I welcome the fact that the Opposition have given broad, though conditional and—I will be polite—occasionally slightly cynical support to these proposals on Second Reading and in Committee. The measure is about giving people more options as they approach retirement, and about improving the incentives on offer for people who want to extend their working lives.
An increased pension payable as a result of delaying claiming the state pension has been part of the state scheme for decades, but relatively few people take that option—we mentioned 3 per cent. Providing a much more generous rate of accrual by bringing forward the change in rate from 7.5 per cent. to 10.4 per cent. for each year of deferral will make it a more attractive option. However, by itself, the improved rate for increments will not be enough, so we are introducing the option of the new lump sum—a major policy innovation that we have discussed at length.
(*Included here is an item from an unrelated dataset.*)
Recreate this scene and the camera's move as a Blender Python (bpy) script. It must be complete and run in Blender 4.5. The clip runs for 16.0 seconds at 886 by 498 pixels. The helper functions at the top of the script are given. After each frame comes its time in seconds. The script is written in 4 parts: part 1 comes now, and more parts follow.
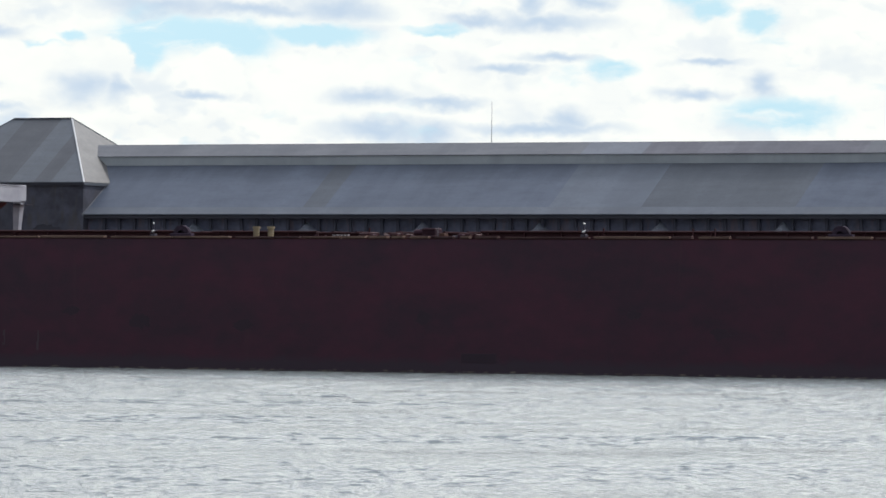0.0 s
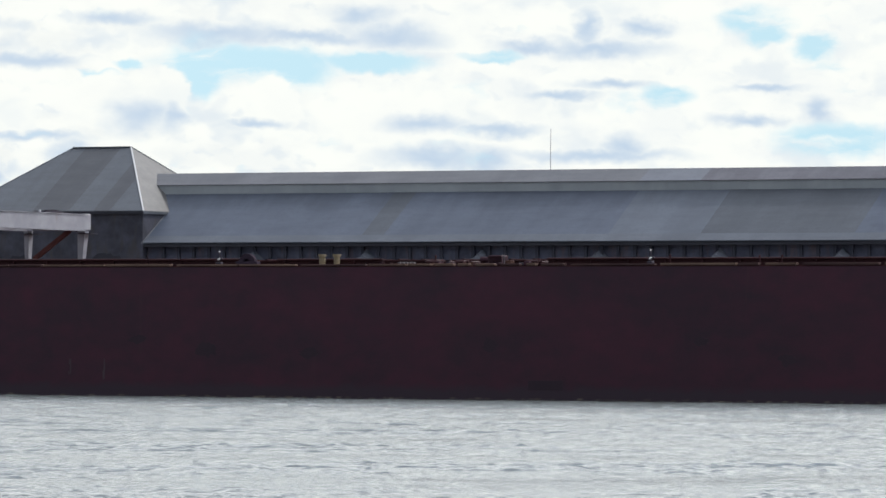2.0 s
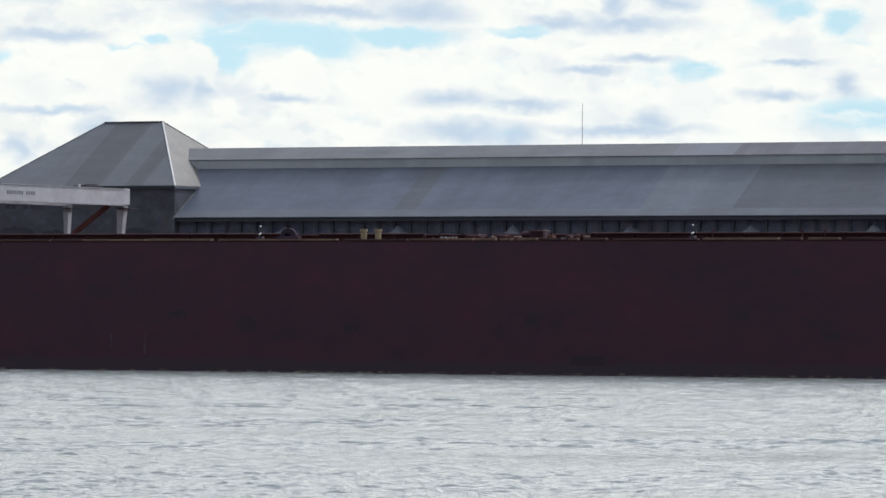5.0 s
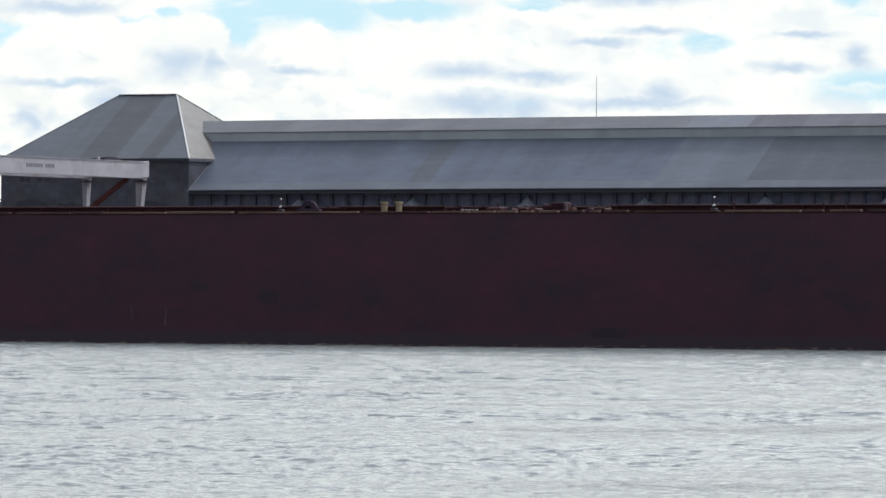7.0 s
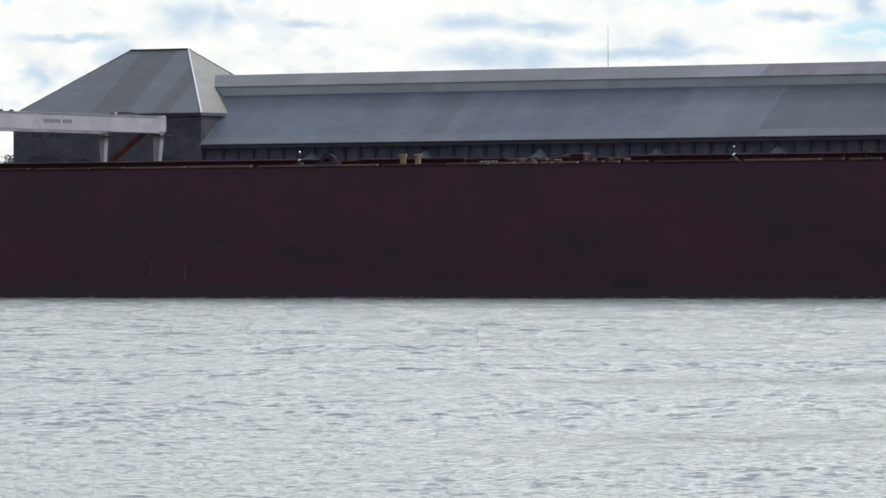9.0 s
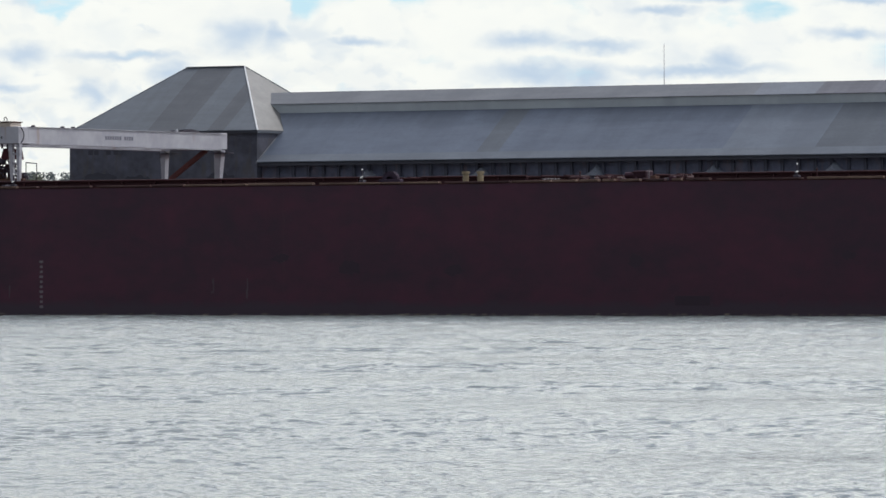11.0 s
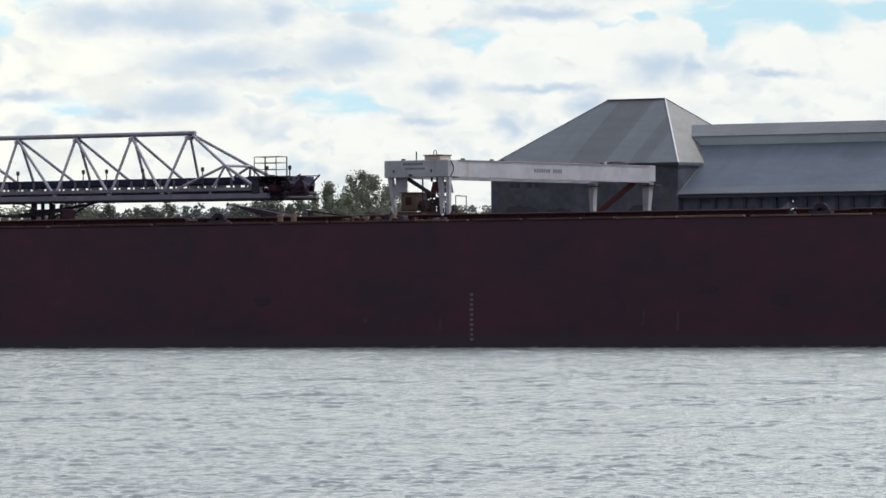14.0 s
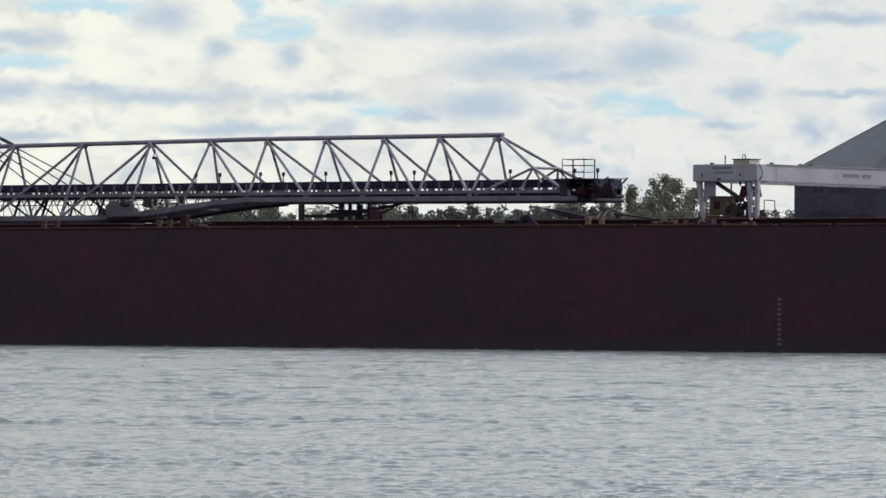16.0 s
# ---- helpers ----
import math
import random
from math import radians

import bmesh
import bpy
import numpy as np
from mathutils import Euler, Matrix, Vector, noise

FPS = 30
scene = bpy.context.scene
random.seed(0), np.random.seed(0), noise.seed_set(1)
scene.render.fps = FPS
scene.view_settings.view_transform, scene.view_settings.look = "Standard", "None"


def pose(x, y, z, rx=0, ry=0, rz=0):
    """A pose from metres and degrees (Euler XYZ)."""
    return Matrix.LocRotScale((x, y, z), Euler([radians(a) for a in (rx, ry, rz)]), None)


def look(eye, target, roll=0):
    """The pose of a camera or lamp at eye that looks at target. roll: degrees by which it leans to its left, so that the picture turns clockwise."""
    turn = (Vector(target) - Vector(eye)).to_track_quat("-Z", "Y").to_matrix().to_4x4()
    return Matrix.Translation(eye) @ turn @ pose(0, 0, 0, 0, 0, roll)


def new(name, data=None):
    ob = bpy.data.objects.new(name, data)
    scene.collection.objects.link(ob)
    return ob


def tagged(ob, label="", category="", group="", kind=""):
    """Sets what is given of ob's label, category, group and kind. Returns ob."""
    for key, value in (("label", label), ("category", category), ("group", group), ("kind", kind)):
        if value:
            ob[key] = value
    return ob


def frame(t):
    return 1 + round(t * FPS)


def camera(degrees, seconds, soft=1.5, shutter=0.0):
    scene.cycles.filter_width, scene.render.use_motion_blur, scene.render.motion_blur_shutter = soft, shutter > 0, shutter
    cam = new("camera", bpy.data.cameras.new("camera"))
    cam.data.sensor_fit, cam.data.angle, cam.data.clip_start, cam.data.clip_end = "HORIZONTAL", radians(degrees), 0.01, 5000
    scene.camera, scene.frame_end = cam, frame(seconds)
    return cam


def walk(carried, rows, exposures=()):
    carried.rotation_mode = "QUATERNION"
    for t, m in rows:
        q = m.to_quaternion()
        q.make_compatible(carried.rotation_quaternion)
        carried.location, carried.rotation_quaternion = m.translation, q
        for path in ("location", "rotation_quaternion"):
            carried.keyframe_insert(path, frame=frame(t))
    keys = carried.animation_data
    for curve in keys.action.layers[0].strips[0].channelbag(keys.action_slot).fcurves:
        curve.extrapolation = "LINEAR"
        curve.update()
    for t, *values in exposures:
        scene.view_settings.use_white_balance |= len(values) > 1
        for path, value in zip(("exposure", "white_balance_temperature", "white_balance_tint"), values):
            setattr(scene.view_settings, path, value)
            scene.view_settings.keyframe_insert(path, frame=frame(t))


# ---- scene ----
cam = camera(8.38, 16.0, soft=1.6)

# eye over the near bank; heading (degrees to the right of +y), pitch, lean
EYE = (0.0, 0.0, 2.21)
HEADINGS = [
    (0, 5.3588, 0.8053, 0.6256), (0.5, 5.1688, 0.8487, 0.4578), (1, 4.8261, 0.9601, 0.4931),
    (1.5, 4.6149, 1.0423, 0.4607), (2, 4.7937, 1.0587, 0.3951), (2.5, 4.8651, 1.0686, 0.4677),
    (3, 4.8698, 1.0339, 0.3744), (3.5, 4.8471, 1.0181, 0.3929), (4, 4.7369, 0.9899, 0.2968),
    (4.2, 4.6254, 0.9420, 0.2188), (6.3, 4.3327, 0.7854, 0.6866), (6.5, 4.3602, 0.7920, 0.5912),
    (7, 4.3620, 0.5551, 0.3566), (7.5, 4.3729, 0.4296, 0.2585), (8, 4.4291, 0.3292, 0.0135),
    (8.2, 4.3927, 0.2779, -0.0461), (10.3, 4.0822, -0.0248, -0.2002), (10.5, 3.9961, 0.0619, 0.0146),
    (11, 3.7081, 0.2673, -0.1576), (11.5, 3.3483, 0.3424, -0.2085), (12, 2.9805, 0.4720, -0.3624),
    (12.5, 2.2397, 0.5455, -0.0979), (13, 1.3968, 0.5210, -0.2716), (13.5, 0.5228, 0.5271, -0.3092),
    (14, -0.2806, 0.5896, -0.3000), (14.5, -0.9389, 0.6736, -0.1015), (15, -1.6828, 0.7576, -0.0069),
    (15.5, -2.4275, 0.7324, 0.1004), (16, -3.1452, 0.6154, 0.3214)]


def aimed(yaw, pitch, lean):
    y, p = radians(yaw), radians(pitch)
    way = Vector((math.sin(y) * math.cos(p), math.cos(y) * math.cos(p), math.sin(p)))
    return look(EYE, Vector(EYE) + way * 100, lean)


walk(cam, [(t, aimed(y, p, r)) for t, y, p, r in HEADINGS],
     exposures=[(0, 0.0, 6240, 10), (3.5, -0.05, 6240, 10), (6.5, 0.0, 6240, 10), (8, 0.06, 6240, 10), (10.5, -0.1, 6240, 10), (12, -0.02, 6240, 10), (14, -0.09, 6240, 10), (16, -0.3, 6240, 10)])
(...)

This is not about compulsion or about forcing people to work longer; any debate about the state pension age is yesterday's debate rather than today's. Giving people an additional choice requires them to weigh up their circumstances and take a decision, and we will ensure that the Department provides information that carefully explains the options and how they are treated for tax and other benefit purposes; we have discussed the implications, especially for pension credit, in detail. Some may call it ''increasing complexity''; we prefer to call it creating opportunities and choice for people.
I have outlined schedule 10—and as I anticipated that the hon. Gentleman would ask me to do so, I wrote the note myself last night.
Schedule 10 agreed to.
Clause 222 ordered to stand part of the Bill.